Rafa blew out Tsitsipas on his turf in Barcelona on the clay. This quicker surface and should aid the Greek who’s playing much better now. That said, my guess is Rafa’s going to back to well as he does so often against one-handed backhand guys, and just attack that side relentlessly with his forehand. And get the big kid moving moving.
“He’s a complex player. He has everything. He’s young. Has passion for the game. He has a great forehand, great backhand, good serve. So he’s not about one thing. He’s about everything,” Rafa said.
Tsitsipas will have to serve well as he’s been doing, and be solid off the ground. Maybe go for more on the forehand and work the slice off the backhand.
“I feel like my forehand is on fire at this moment,” Tsitsipas said. “Hopefully it can remain like this tomorrow because it will be super important for me, the win tomorrow.
“I feel like I can do anything with those two shots. And my backhand, of course, the down-the-line backhand, change directions, make the opponent guess of where I’m going to play.”

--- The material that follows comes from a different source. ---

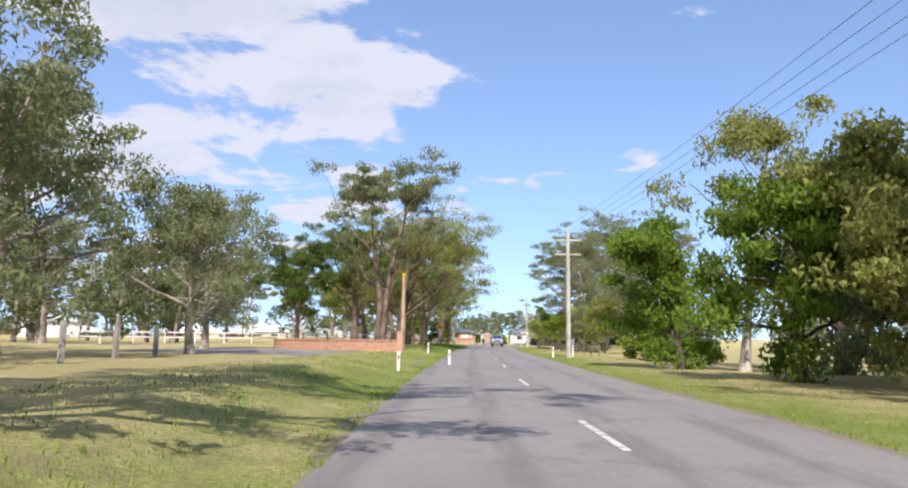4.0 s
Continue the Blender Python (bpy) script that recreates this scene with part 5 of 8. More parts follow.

I feel the youngster will get some chances on Rafa’s serve, but I think Rafa will have his share of looks on Tstisipas’s second serve, as well.

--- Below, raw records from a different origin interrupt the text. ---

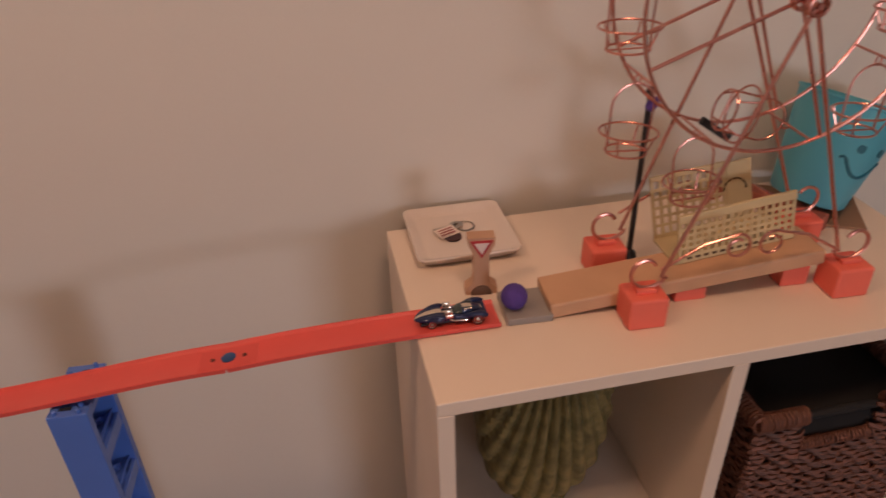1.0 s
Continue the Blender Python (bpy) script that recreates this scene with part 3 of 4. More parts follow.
def hanging_basket(a, tip=0.0):
    x, z = HX + RW * math.cos(radians(a)), HZ + RW * math.sin(radians(a))
    part("cross_bar", tube([(x, YF, z), (x, YB, z)], 0.0014, 7), M_COPPER, wheel, "", True)
    ym = (YF + YB) / 2
    b = tube([(0.003 * math.cos(u), 0.0, -0.004 + 0.005 * math.sin(u)) for u in [q * math.pi / 6 for q in range(12)]], 0.0011, 6, closed=True)
    arch = [(0.022 * math.cos(radians(180 - q * 9)), 0, -0.032 + 0.024 * math.sin(radians(180 - q * 9))) for q in range(21)]
    b = tube([(-0.021, 0, -0.078)] + arch + [(0.021, 0, -0.078)], 0.0012, 6, bm=b)
    b = tube([(0.030 * math.cos(u), 0.026 * math.sin(u), -0.058) for u in [q * math.pi / 14 for q in range(28)]], 0.0012, 6, closed=True, bm=b)
    b = tube([(0.021 * math.cos(u), 0.019 * math.sin(u), -0.079) for u in [q * math.pi / 14 for q in range(28)]], 0.0012, 6, closed=True, bm=b)
    for u in (0.9, 2.2, 4.0, 5.4):
        b = tube([(0.030 * math.cos(u), 0.026 * math.sin(u), -0.058), (0.021 * math.cos(u), 0.019 * math.sin(u), -0.079)], 0.001, 6, bm=b)
    b = tube([(-0.021, 0, -0.079), (0.021, 0, -0.079)], 0.001, 6, bm=b)
    part("hanging_basket", moved(b, pose(x, ym, z - 0.001, 0, tip, 0)), M_COPPER, wheel, "", True)


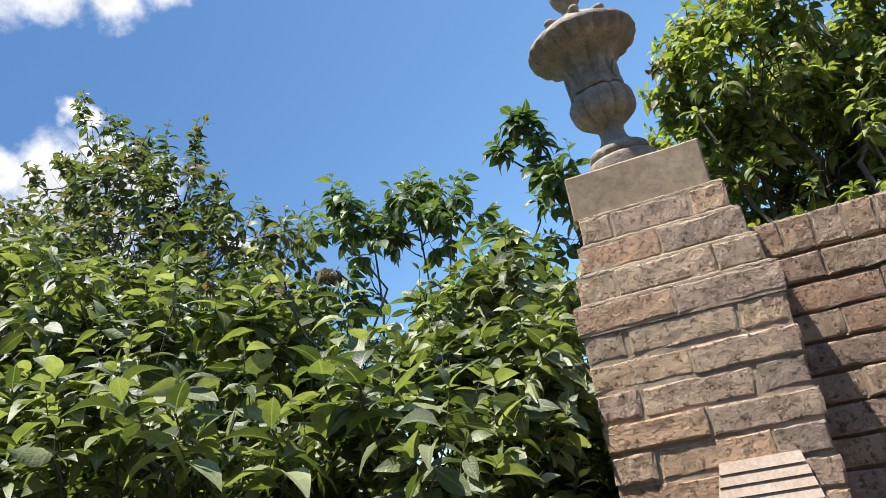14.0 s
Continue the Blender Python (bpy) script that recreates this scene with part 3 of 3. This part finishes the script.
# ---- the garden wall ----
WALL_Y, WALL_TOP, WALL_END = 0.121, GROUND + 0.203, 8.0
ROW_Z = WALL_TOP - 0.092 / 2
garden_wall = thing("garden_wall", "weathered brown brick garden wall with a brick-on-edge coping", "wall")
garden_wall["kind"] = "structure"
bm = bmesh.new()
box(bm, (W - 0.02, WALL_Y + 0.016, 0.0), (WALL_END, WALL_Y + 0.19, WALL_TOP - 0.004))
x = 0.55 + COURSE / 2
lay(garden_wall, ROWLOCK, x - COURSE, WALL_Y + 0.10, ROW_Z)
while x < 4.3:
    lay(garden_wall, ROWLOCK, x, WALL_Y + 0.10, ROW_Z)
    x += COURSE * 0.988
BOND = 0.2335  # from joint to joint along the wall
FIRST = WALL_TOP - 0.092 - 0.012
far_bricks = []
for k in range(28):
    z = FIRST - k * COURSE - HIGH / 2
    x = 0.738 - 2 * BOND if k % 2 else 0.623 - BOND
    while x < WALL_END:
        c = x + BOND / 2
        if c > W - 0.06:
            # the upright joints are filled nearly flush, the bed joints are raked out
            box(bm, (x - 0.008, WALL_Y + 0.0045, z - HIGH / 2 + 0.001), (x + 0.008, WALL_Y + 0.02, z + HIGH / 2 - 0.001))
            near = (k < 11 and c < 2.2) or (k < 7 and c < 4.2)
            if near:
                lay(garden_wall, WALL_FULL, c, WALL_Y + DEPTH / 2, z).scale = (BOND / LONG, 1, 1)
            else:
                far_bricks.append((c, z))
        x += BOND
x = 0.55
while x < 4.3:
    box(bm, (x - 0.007, WALL_Y + 0.0032, ROW_Z - 0.042), (x + 0.007, WALL_Y + 0.2, ROW_Z + 0.041))
    x += COURSE * 0.988
part("mortar", bm, MORTAR, garden_wall, "pale sandy mortar")
# crumbs of pale mortar along the top of the coping
rng = np.random.default_rng(77)
verts, faces = [], []
for i in range(330):
    x = W + 0.03 + i * 0.0115
    lip = 0.0045 * noise.noise(Vector((i * 0.23, 4, 0))) + 0.003 * noise.noise(Vector((i * 0.9, 1, 0)))
    y = WALL_Y + 0.003 + abs(rng.normal(0, 0.0015))
    verts += [(x, y + 0.002, WALL_TOP - 0.004), (x, y + 0.004, WALL_TOP + 0.003 + lip), (x, WALL_Y + 0.1, WALL_TOP + 0.006), (x, WALL_Y + 0.19, WALL_TOP - 0.003)]
for i in range(329):
    j = i * 4
    faces += [(j + k, j + 4 + k, j + 5 + k, j + 1 + k) for k in range(3)]
put("coping_mortar", mesh_of("coping_mortar", verts, faces, PALE_MORTAR), garden_wall, "pale crumbling mortar")
bm = bmesh.new()
for c, z in far_bricks:
    box(bm, (c - (LONG - JOINT) / 2, WALL_Y, z - HIGH / 2), (min(c + (LONG - JOINT) / 2, WALL_END), WALL_Y + 0.06, z + HIGH / 2))
c = 4.3 + HIGH
while c < WALL_END:
    box(bm, (c - HIGH / 2, WALL_Y, ROW_Z - 0.046), (c + HIGH / 2, WALL_Y + 0.2, ROW_Z + 0.046))
    c += COURSE
part("brickwork", bm, BRICK_FAR, garden_wall, "", False, "stuff")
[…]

But as I said, I think the kid is clutch and he converts just enough to make this an interesting final. Though the run ends here and Rafa’s not going to do any favors for him on his birthday. Nope.
The Pick: Nadal in three
Could Tsitsipas win it? Of course. Rafa hasn’t won a Masters on cement in five years and the kid has no pressure, no expectations just like he’s had all week. So why not?
“Just another day at the office,” Tsitsipas added. “Doesn’t matter. It’s a final. I will not see it as a final. I will just think of it as just another match here in Toronto in a beautiful city.”
See, simple. It’s just another match. Ha ha.
Regardless, Tsitsipas is the story of the tournament like Denis Shapovalov was a year ago. And add his name to the growing list of guys who are going to be playing the final weekend of Slams for many years to come.